Instructions for the task
Return all the data below as it stands, minus the pictures.

Materials provided
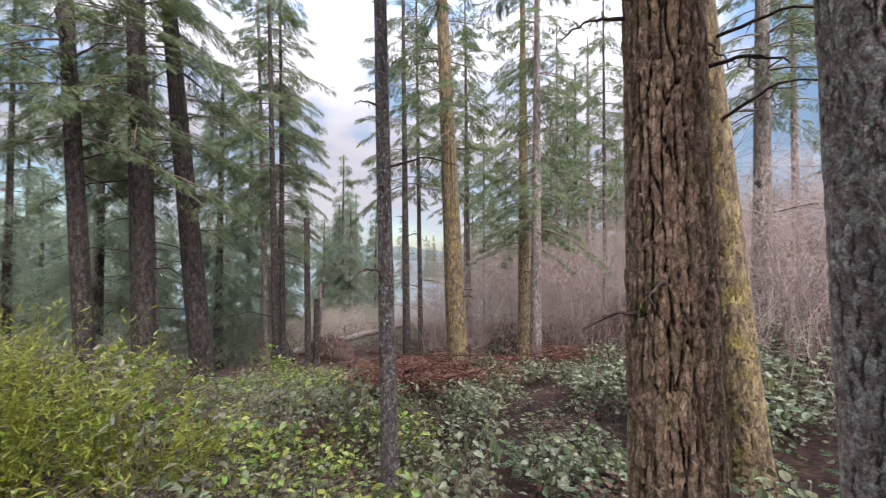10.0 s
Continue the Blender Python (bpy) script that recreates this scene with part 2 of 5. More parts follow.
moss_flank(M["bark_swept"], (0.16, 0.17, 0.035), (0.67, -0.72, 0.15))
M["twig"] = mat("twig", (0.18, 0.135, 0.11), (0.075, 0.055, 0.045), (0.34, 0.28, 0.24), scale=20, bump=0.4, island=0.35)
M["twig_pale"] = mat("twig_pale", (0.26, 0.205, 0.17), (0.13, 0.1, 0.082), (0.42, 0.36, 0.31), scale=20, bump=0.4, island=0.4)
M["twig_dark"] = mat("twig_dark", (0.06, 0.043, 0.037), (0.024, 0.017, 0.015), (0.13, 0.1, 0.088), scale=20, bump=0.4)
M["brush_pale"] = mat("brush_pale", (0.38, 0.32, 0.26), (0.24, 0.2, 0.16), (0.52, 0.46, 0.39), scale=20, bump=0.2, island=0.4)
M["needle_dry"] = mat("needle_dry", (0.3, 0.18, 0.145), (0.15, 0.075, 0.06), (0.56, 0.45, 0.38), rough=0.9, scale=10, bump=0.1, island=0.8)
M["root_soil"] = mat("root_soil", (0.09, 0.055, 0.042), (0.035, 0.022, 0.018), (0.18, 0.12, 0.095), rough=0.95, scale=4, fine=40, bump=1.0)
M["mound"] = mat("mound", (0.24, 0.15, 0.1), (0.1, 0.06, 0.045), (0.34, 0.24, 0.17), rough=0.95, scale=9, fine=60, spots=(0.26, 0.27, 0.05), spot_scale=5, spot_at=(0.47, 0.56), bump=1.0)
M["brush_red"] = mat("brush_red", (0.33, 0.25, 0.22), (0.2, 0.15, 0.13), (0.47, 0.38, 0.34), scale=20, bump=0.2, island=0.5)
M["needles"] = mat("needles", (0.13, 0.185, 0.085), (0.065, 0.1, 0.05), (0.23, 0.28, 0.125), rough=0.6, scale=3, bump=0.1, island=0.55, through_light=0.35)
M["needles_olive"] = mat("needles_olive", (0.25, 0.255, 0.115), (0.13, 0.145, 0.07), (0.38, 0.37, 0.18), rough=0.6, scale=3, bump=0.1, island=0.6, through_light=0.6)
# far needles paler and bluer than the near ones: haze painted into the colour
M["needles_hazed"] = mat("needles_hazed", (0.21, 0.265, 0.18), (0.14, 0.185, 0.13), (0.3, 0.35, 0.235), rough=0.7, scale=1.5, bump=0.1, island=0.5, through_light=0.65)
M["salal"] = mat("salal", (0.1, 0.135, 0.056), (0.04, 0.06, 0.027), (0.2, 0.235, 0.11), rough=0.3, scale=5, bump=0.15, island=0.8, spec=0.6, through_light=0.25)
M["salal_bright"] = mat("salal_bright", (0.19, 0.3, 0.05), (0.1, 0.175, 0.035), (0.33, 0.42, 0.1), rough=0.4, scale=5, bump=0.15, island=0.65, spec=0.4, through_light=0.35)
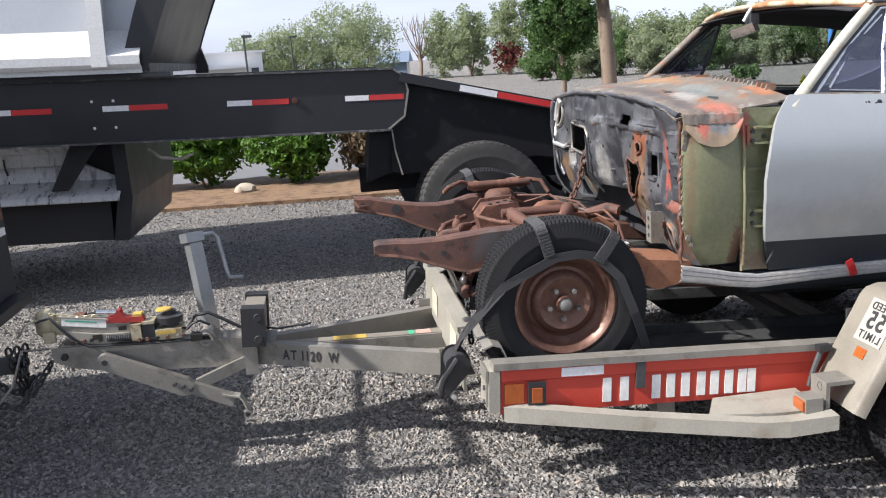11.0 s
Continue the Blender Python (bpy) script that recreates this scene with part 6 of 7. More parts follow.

The output
10.0 s
Continue the Blender Python (bpy) script that recreates this scene with part 2 of 5. More parts follow.
moss_flank(M["bark_swept"], (0.16, 0.17, 0.035), (0.67, -0.72, 0.15))
M["twig"] = mat("twig", (0.18, 0.135, 0.11), (0.075, 0.055, 0.045), (0.34, 0.28, 0.24), scale=20, bump=0.4, island=0.35)
M["twig_pale"] = mat("twig_pale", (0.26, 0.205, 0.17), (0.13, 0.1, 0.082), (0.42, 0.36, 0.31), scale=20, bump=0.4, island=0.4)
M["twig_dark"] = mat("twig_dark", (0.06, 0.043, 0.037), (0.024, 0.017, 0.015), (0.13, 0.1, 0.088), scale=20, bump=0.4)
M["brush_pale"] = mat("brush_pale", (0.38, 0.32, 0.26), (0.24, 0.2, 0.16), (0.52, 0.46, 0.39), scale=20, bump=0.2, island=0.4)
M["needle_dry"] = mat("needle_dry", (0.3, 0.18, 0.145), (0.15, 0.075, 0.06), (0.56, 0.45, 0.38), rough=0.9, scale=10, bump=0.1, island=0.8)
M["root_soil"] = mat("root_soil", (0.09, 0.055, 0.042), (0.035, 0.022, 0.018), (0.18, 0.12, 0.095), rough=0.95, scale=4, fine=40, bump=1.0)
M["mound"] = mat("mound", (0.24, 0.15, 0.1), (0.1, 0.06, 0.045), (0.34, 0.24, 0.17), rough=0.95, scale=9, fine=60, spots=(0.26, 0.27, 0.05), spot_scale=5, spot_at=(0.47, 0.56), bump=1.0)
M["brush_red"] = mat("brush_red", (0.33, 0.25, 0.22), (0.2, 0.15, 0.13), (0.47, 0.38, 0.34), scale=20, bump=0.2, island=0.5)
M["needles"] = mat("needles", (0.13, 0.185, 0.085), (0.065, 0.1, 0.05), (0.23, 0.28, 0.125), rough=0.6, scale=3, bump=0.1, island=0.55, through_light=0.35)
M["needles_olive"] = mat("needles_olive", (0.25, 0.255, 0.115), (0.13, 0.145, 0.07), (0.38, 0.37, 0.18), rough=0.6, scale=3, bump=0.1, island=0.6, through_light=0.6)
# far needles paler and bluer than the near ones: haze painted into the colour
M["needles_hazed"] = mat("needles_hazed", (0.21, 0.265, 0.18), (0.14, 0.185, 0.13), (0.3, 0.35, 0.235), rough=0.7, scale=1.5, bump=0.1, island=0.5, through_light=0.65)
M["salal"] = mat("salal", (0.1, 0.135, 0.056), (0.04, 0.06, 0.027), (0.2, 0.235, 0.11), rough=0.3, scale=5, bump=0.15, island=0.8, spec=0.6, through_light=0.25)
M["salal_bright"] = mat("salal_bright", (0.19, 0.3, 0.05), (0.1, 0.175, 0.035), (0.33, 0.42, 0.1), rough=0.4, scale=5, bump=0.15, island=0.65, spec=0.4, through_light=0.35)
11.0 s
Continue the Blender Python (bpy) script that recreates this scene with part 6 of 7. More parts follow.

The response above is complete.